La Constitution apostolique du 1er novembre 1950 est très longue : elle reprend tous les arguments favorables à la définition. Mais la définition elle-même est très brève. En particulier, elle ne tranche pas la question du passage de Marie de la terre au ciel : directement ou en passant par la mort, comme son Fils ? Inversement, les papes n’ont jamais voulu définir Marie comme « co-rédemptrice », comme certains le souhaiteraient. Ils n’ont pas usé de l’infaillibilité pour condamner la limitation artificielle de naissances ou même l’avortement. Ils pourraient le faire pour dire que, dans l’Église catholique, seuls des hommes peuvent être ordonnés prêtres et évêques.

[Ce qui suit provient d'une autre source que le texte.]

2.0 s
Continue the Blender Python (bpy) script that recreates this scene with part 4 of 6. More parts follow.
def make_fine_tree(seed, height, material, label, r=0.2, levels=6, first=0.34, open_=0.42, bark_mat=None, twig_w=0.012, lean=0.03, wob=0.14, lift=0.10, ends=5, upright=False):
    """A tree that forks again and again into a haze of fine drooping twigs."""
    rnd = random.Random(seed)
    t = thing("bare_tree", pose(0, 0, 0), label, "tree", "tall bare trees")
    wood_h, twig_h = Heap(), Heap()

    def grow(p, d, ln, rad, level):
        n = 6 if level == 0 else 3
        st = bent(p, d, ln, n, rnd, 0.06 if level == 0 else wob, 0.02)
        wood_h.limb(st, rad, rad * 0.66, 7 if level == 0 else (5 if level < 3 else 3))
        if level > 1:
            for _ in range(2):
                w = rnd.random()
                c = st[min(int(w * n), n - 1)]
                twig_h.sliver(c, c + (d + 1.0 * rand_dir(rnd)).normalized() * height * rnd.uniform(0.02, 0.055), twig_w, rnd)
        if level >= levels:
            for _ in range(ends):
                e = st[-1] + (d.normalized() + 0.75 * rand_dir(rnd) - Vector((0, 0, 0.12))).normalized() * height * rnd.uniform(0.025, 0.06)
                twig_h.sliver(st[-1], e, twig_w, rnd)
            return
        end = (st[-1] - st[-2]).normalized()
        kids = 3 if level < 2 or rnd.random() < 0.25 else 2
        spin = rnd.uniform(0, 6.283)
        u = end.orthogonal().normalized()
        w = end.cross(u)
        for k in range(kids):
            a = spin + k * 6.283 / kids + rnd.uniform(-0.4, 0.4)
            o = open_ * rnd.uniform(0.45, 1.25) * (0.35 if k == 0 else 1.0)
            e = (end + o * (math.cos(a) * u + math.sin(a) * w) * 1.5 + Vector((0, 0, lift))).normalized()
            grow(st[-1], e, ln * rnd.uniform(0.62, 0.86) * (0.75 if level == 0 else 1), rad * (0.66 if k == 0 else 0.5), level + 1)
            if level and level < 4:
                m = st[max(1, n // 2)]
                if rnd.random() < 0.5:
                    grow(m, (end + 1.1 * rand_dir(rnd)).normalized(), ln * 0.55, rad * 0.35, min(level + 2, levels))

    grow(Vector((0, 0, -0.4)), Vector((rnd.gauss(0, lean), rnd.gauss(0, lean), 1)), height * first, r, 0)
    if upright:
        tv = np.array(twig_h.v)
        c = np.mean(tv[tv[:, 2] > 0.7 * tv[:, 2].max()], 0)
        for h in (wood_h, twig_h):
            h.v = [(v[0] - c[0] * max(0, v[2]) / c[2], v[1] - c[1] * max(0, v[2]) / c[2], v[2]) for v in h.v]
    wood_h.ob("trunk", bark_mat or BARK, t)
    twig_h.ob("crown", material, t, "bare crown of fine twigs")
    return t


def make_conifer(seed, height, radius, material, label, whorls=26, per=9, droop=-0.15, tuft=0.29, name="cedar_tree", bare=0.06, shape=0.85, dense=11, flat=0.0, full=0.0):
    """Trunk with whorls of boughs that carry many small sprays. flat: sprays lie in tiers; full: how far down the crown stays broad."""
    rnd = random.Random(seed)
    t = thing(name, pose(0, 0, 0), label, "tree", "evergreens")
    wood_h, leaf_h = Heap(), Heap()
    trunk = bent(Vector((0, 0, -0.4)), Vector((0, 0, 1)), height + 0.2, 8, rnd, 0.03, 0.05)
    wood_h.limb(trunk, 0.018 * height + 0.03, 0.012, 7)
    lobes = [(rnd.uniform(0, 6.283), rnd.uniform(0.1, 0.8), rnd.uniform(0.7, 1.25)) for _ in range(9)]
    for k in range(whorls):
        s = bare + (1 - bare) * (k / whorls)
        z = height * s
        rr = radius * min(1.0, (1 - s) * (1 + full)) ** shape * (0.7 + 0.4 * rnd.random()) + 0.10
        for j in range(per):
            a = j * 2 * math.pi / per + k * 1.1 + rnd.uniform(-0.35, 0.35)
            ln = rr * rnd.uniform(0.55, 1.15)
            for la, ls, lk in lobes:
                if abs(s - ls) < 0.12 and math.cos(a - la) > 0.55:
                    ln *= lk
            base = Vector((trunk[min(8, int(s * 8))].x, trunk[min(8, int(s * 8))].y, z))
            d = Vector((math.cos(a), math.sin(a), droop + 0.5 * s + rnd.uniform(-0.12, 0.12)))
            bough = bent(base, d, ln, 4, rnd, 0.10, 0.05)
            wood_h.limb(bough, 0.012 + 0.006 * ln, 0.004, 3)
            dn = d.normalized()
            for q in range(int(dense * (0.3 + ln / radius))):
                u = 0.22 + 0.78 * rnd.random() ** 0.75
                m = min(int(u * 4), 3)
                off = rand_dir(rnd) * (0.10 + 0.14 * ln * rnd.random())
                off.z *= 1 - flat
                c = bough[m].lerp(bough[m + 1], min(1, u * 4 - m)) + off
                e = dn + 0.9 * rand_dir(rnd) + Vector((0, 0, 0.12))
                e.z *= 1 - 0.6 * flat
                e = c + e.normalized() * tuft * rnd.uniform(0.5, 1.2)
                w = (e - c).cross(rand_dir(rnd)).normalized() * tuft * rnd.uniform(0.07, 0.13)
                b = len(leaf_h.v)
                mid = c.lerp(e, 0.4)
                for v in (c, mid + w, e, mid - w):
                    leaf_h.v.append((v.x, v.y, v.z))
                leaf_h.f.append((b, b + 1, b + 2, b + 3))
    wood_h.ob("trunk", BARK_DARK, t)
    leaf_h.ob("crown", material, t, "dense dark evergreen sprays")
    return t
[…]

Les textes de Vatican II ne sont pas couverts par l’infaillibilité pontificale
L’usage de l’infaillibilité est donc éminemment restrictif. C’est le degré maximal d’une autorité que le pape exerce à des niveaux d’engagement différents. Le pape Paul VI a usé de son autorité pour « approuver, arrêter, décréter et promulguer » « l’ensemble et chacun des points » des textes votés au concile Vatican II. Par la volonté du pape Jean XXIII, le cahier des charges du concile qu’il convoquait ne comportait pas de projet de « définition ». Mais il est faux d’en conclure que le pape actuel ou n’importe quel successeur puisse revenir en arrière du concile Vatican II. Comme l'a dit le pape Benoît XVI, il s’agit de l’interpréter correctement et surtout de le mettre en œuvre.